Egypt is hopeful that a Gaza truce accord between Israel and the Palestinian resistance movement Hamas can be reached in the next few days, Foreign Ministry spokesman Hossam Zaki said Sunday. "There are positive signs that in the next few days we will reach an understanding on a truce and a partial reopening of crossing points [into Gaza]," Zaki said....
A Hamas delegation from Gaza led by deposed Foreign Minister Mahmoud Zahar was in Syria on Sunday for consultations on the truce with Damascus-based members of the group's politburo, Hamas official Mohammad Nasr told AFP.
Mohammad Nazzal, a senior Hamas official based in Damascus, told Qatar-based Al-Jazeera television that there are still "obstacles" in the truce talks. He said Egypt is linking the opening of its Rafah border crossing to Gaza with Palestinian reconciliation. Egypt has refused to permanently open the crossing in the absence of EU monitors and representatives of Palestinian Authority President Mahmoud Abbas....
The delegation is due to return to the Egyptian capital on Monday, the Egyptian Foreign Ministry spokesman said.

Negotiations are expected to continue in Cairo on Tuesday and Wednesday as Hamas representatives are eager to negotiate a cease-fire before a new Israeli government is sworn in.

Meanwhile, politicians in Israel are making final appeals to voters before a general election scheduled for Tuesday, reports the BBC.

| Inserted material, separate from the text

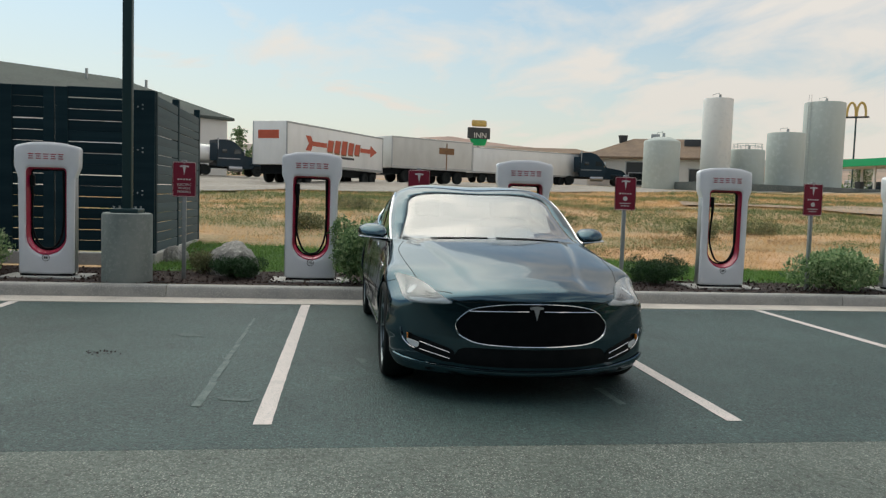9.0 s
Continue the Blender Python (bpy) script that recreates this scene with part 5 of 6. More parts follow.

The favourite to become prime minister is Binyamin Netanyahu, leader of the right-wing opposition party, Likud.
But his opinion-poll lead has been clawed back in recent weeks by Tzipi Livni, who heads the centrist Kadima, the largest party in the government.
The BBC's Tim Franks, in Jerusalem, says opinion polls suggest the far-right will make the biggest gains.
He says the popularity of Israel Our Home Party led by Avogdor Lieberman is on the increase.
The party advocates annexing Israel's settlements on the West Bank, and redrawing the borders so that Israel's large Arab minority comes under the control of the Palestinian Authority.